* The problem:
In the material below, please retype the lines from the very first through the one with "return [tuple(a) for a in p]", exactly and without pictures.

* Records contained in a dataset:
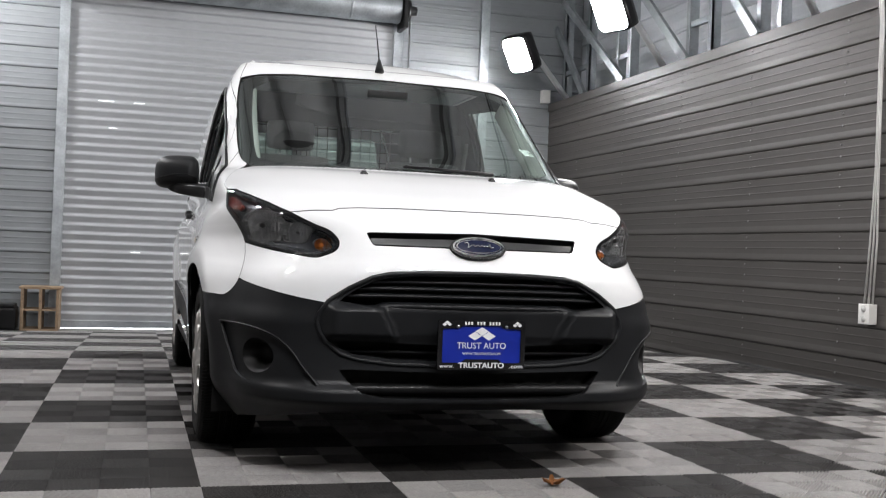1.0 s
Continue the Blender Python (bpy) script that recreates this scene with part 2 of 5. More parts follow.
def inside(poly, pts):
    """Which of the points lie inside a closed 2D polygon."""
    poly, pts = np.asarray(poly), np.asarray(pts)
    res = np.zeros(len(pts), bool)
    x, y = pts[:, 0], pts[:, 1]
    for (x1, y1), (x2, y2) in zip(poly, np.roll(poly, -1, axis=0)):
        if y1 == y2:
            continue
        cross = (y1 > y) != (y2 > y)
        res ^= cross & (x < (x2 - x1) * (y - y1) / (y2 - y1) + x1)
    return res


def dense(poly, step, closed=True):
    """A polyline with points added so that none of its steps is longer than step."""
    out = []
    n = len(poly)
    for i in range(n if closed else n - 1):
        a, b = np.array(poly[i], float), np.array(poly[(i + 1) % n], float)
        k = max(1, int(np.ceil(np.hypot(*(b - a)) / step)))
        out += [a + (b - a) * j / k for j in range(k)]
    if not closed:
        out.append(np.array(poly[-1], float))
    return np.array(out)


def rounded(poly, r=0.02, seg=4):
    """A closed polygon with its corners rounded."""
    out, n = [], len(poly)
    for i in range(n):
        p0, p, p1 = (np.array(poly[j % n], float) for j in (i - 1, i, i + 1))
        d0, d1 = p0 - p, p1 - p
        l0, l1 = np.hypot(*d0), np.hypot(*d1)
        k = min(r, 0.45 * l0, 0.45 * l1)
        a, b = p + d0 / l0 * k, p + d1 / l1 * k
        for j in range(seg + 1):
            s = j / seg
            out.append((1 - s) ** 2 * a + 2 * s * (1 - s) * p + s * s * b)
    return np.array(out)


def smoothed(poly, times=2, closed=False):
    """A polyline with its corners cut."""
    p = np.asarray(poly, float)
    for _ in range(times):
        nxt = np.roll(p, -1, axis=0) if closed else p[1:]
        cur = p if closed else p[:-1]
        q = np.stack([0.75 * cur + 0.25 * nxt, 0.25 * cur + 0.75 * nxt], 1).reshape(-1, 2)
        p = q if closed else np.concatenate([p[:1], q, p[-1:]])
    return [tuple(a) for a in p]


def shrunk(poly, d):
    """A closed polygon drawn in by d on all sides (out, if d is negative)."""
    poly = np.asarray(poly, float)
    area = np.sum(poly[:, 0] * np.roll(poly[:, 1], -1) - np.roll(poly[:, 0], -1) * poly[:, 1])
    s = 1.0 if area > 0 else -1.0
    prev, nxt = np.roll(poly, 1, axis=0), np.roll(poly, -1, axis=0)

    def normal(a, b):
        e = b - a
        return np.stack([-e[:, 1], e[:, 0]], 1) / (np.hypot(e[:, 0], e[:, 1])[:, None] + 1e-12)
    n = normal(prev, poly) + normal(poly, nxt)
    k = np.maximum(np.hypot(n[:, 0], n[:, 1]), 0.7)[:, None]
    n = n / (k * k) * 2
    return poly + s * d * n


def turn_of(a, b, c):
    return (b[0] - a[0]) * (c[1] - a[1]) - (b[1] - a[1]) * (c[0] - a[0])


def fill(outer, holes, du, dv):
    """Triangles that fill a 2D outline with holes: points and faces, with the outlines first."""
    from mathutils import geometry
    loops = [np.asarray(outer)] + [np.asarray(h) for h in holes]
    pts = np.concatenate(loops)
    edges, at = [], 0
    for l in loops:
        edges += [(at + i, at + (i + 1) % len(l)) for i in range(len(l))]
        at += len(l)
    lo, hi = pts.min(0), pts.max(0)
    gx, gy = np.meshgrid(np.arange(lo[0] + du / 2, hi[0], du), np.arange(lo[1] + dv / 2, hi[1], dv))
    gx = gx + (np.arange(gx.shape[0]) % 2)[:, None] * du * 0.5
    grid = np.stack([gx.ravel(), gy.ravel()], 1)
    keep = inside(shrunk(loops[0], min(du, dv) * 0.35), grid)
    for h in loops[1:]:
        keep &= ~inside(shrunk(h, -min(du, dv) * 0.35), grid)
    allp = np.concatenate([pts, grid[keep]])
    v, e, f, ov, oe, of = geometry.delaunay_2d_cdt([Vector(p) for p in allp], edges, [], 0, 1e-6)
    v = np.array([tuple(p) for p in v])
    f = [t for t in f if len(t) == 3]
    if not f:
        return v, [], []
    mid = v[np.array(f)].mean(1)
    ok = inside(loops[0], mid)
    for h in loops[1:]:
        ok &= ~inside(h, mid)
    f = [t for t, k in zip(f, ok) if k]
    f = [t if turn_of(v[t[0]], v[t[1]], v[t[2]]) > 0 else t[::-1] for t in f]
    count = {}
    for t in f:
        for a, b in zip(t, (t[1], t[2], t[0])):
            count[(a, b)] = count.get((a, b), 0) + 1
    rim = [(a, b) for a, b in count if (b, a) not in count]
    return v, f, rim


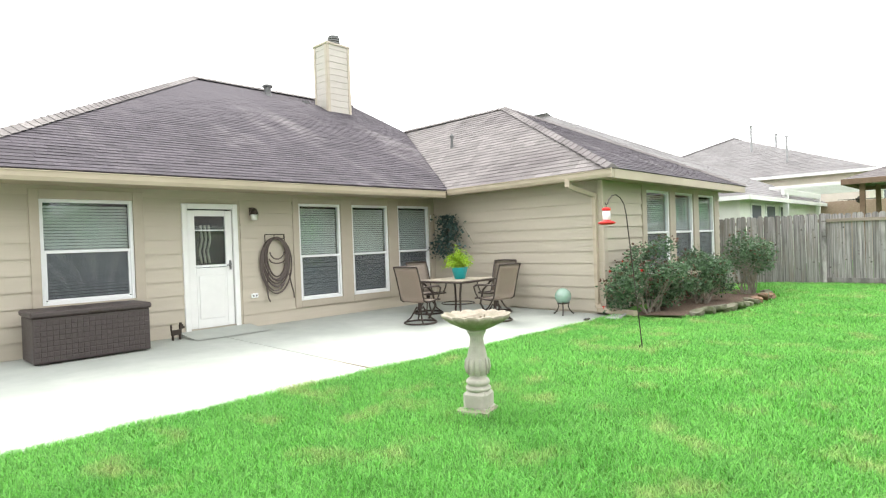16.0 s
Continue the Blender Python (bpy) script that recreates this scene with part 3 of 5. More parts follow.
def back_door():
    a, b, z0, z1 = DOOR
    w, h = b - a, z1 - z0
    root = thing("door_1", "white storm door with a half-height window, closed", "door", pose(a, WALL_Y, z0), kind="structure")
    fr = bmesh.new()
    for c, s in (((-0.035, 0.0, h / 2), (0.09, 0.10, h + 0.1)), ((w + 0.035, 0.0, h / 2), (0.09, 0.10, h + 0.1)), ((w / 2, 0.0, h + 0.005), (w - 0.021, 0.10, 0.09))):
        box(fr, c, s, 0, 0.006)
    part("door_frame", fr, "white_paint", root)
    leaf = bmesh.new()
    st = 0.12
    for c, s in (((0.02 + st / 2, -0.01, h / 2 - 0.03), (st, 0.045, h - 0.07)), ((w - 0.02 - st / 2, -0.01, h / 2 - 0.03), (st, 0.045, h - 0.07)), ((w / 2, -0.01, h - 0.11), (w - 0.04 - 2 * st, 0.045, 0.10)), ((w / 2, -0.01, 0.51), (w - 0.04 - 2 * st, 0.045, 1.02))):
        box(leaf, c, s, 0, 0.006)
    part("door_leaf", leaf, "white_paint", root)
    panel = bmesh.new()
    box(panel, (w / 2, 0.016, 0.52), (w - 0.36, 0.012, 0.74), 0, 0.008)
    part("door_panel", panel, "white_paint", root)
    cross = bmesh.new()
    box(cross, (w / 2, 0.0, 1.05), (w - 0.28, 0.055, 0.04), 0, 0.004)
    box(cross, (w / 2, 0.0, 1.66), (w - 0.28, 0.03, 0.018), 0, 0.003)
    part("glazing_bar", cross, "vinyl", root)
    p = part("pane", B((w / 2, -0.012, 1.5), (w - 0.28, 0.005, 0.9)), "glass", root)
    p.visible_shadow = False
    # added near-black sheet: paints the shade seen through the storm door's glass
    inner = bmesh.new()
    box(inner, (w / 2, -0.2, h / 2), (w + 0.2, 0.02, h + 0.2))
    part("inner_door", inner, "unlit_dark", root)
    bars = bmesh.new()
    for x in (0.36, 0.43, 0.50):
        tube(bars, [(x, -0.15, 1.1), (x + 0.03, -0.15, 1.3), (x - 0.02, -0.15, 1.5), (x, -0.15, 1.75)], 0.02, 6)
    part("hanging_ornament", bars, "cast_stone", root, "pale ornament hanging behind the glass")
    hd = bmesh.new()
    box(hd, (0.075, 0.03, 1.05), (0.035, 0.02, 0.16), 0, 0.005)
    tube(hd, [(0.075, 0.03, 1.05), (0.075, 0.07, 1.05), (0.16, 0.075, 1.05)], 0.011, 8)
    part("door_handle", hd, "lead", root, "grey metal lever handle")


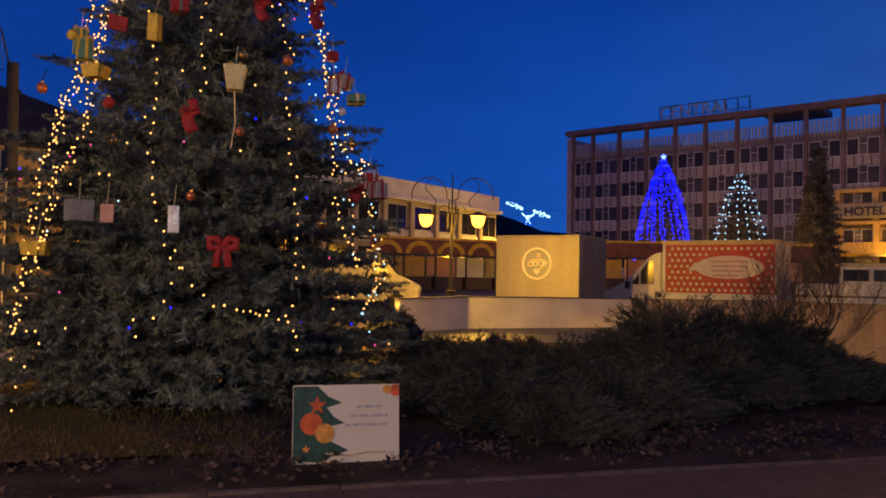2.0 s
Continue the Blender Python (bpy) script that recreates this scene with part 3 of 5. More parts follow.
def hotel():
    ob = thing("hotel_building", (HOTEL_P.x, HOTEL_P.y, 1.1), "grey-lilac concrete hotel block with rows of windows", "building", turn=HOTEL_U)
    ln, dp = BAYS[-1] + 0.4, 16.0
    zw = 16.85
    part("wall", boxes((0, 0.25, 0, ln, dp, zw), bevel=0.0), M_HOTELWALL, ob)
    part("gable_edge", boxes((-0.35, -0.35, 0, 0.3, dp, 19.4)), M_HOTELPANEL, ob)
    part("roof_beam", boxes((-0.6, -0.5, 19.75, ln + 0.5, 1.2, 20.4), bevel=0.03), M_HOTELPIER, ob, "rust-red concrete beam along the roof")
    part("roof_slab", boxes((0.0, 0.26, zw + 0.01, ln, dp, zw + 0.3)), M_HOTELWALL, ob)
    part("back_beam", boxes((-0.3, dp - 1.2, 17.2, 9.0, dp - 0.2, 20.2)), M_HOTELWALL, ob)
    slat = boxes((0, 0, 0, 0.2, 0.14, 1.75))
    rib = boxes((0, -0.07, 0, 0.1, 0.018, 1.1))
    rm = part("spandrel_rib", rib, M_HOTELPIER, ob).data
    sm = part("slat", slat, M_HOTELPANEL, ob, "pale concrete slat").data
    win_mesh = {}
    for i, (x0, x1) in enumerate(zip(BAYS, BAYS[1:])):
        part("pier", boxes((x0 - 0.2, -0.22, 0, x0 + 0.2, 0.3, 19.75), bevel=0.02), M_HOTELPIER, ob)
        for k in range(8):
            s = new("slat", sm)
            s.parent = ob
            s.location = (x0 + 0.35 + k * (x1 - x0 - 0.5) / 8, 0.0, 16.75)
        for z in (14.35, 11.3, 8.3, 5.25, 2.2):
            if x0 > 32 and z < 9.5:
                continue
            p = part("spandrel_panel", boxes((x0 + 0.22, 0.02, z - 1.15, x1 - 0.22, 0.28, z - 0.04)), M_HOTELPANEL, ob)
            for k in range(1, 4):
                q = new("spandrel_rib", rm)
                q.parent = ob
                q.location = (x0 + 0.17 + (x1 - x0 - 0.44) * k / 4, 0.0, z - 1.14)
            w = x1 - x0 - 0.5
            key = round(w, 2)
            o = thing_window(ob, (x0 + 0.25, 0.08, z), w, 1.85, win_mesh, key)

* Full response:
1.0 s
Continue the Blender Python (bpy) script that recreates this scene with part 2 of 5. More parts follow.
def inside(poly, pts):
    """Which of the points lie inside a closed 2D polygon."""
    poly, pts = np.asarray(poly), np.asarray(pts)
    res = np.zeros(len(pts), bool)
    x, y = pts[:, 0], pts[:, 1]
    for (x1, y1), (x2, y2) in zip(poly, np.roll(poly, -1, axis=0)):
        if y1 == y2:
            continue
        cross = (y1 > y) != (y2 > y)
        res ^= cross & (x < (x2 - x1) * (y - y1) / (y2 - y1) + x1)
    return res


def dense(poly, step, closed=True):
    """A polyline with points added so that none of its steps is longer than step."""
    out = []
    n = len(poly)
    for i in range(n if closed else n - 1):
        a, b = np.array(poly[i], float), np.array(poly[(i + 1) % n], float)
        k = max(1, int(np.ceil(np.hypot(*(b - a)) / step)))
        out += [a + (b - a) * j / k for j in range(k)]
    if not closed:
        out.append(np.array(poly[-1], float))
    return np.array(out)


def rounded(poly, r=0.02, seg=4):
    """A closed polygon with its corners rounded."""
    out, n = [], len(poly)
    for i in range(n):
        p0, p, p1 = (np.array(poly[j % n], float) for j in (i - 1, i, i + 1))
        d0, d1 = p0 - p, p1 - p
        l0, l1 = np.hypot(*d0), np.hypot(*d1)
        k = min(r, 0.45 * l0, 0.45 * l1)
        a, b = p + d0 / l0 * k, p + d1 / l1 * k
        for j in range(seg + 1):
            s = j / seg
            out.append((1 - s) ** 2 * a + 2 * s * (1 - s) * p + s * s * b)
    return np.array(out)


def smoothed(poly, times=2, closed=False):
    """A polyline with its corners cut."""
    p = np.asarray(poly, float)
    for _ in range(times):
        nxt = np.roll(p, -1, axis=0) if closed else p[1:]
        cur = p if closed else p[:-1]
        q = np.stack([0.75 * cur + 0.25 * nxt, 0.25 * cur + 0.75 * nxt], 1).reshape(-1, 2)
        p = q if closed else np.concatenate([p[:1], q, p[-1:]])
    return [tuple(a) for a in p]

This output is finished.